Chinook salmon will benefit as the Cedar River is widened to enhance salmon habitat. | Stock Photo
Chinook salmon will benefit as the Cedar River is widened to enhance salmon habitat. | Stock Photo
Work recently started on Riverbend Restoration Project, a $15 million effort to return Cedar River to its natural state.
Funded by King County’s Water and Land Resources Division, Washington State Salmon Recovery Funding Board, Floodplains By Design Partnership, and City of Seattle, the project’s intent is to reduce flood risk and provide better habitat for Chinook salmon, which will in turn create more sustenance for Puget Sound orca.
“We are steadily restoring the Cedar River toward its natural state, reducing flood risks, improving salmon habitat, and providing a more reliable food source for Puget Sound orca,” said King County Executive Dow Constantine in a press release from the county’s office. “Our successful restoration projects upstream provide a model for a unified effort, guided by science to achieve multiple benefits for all living things that call King County home.”

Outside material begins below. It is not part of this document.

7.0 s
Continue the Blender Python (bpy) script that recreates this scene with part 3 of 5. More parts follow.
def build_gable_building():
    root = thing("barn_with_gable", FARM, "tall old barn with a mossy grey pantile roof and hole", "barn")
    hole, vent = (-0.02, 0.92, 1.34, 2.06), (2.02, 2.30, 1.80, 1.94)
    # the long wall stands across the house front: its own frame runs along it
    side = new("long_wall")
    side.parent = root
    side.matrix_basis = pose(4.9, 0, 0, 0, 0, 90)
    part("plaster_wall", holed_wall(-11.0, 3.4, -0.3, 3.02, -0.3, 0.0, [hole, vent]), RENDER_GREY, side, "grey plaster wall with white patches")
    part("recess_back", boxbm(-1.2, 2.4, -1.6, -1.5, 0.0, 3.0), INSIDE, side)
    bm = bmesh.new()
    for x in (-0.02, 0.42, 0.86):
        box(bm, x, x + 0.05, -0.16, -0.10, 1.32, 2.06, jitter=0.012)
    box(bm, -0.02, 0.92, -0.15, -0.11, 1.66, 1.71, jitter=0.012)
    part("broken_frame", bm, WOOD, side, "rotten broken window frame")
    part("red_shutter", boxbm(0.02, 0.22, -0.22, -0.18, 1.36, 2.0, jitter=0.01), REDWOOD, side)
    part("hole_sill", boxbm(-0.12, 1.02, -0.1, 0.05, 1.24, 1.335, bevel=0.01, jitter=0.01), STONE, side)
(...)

The project will help undo damage done by levees which create restricted, fast-moving rivers by widening the river into flood plains vacated earlier through partner efforts.
“Reimagining flood projects so we can protect people while also supporting habitat for salmon is the direction we need to head,” King County Flood District Chair Dave Upthegrove said in a press release from their office. “We can keep our community safe from flooding, but in the process, also provide environmental benefits for generations to come.”